Variable importance (also known as feature importance) is a score that indicates how "important" a feature is to the model. For example, if for a given model with two input features "f1" and "f2", the variable importances are {f1=5.8, f2=2.5}, then the feature "f1" is more "important" to the model than feature "f2". As with other machine learning models, variable importance is a simple way to understand how a decision tree works.

You can apply model agnostic variable importances such as permutation variable importances, to decision trees.

Decision trees also have specific variable importances, such as:

• The sum of the split score with a given variable.
• The number of nodes with a given variable.
• The average depth of the first occurrence of a feature across all the tree paths.

Variable importances can differ by qualities such as:

• semantics
• scale
• properties

Furthermore, variable importances provide different types of information about:

• the model
• the dataset
• the training process

For example, the number of conditions containing a specific feature indicates how much a decision tree is looking at this specific feature, which might indicate variable importance.
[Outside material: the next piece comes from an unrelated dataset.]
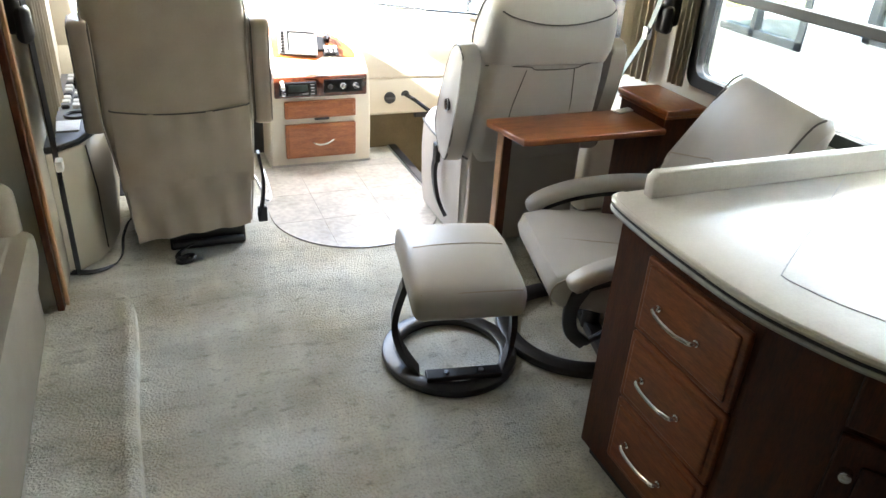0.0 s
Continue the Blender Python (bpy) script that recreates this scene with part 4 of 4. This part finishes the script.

After all, the learning algorithm would not have used a feature in multiple conditions if it did not matter. However, the same feature appearing in multiple conditions might also indicate that a model is trying but failing to generalize the pattern of a feature. For example, this can happen when a feature is just an example identifier with no information to generalize.

On the other hand, a high value for a high permutation variable importance indicates that removing a feature hurts the model, which is an indication of variable importance. However, if the model is robust, removing any one feature might not hurt the model.

Because different variable importances inform about different aspects of the models, looking at several variable importances at the same time is informative. For example, if a feature is important according to all the variable importances, this feature is likely important. As another example, if a feature has a high "number of nodes" variable importance and a small "permutation" variable importance, then this feature might be hard to generalize and can hurt the model quality.

In TF-DF, you can find the variable importance of a model by calling model_1.make_inspector().variable_importances(). See the GitHub documentation for more details.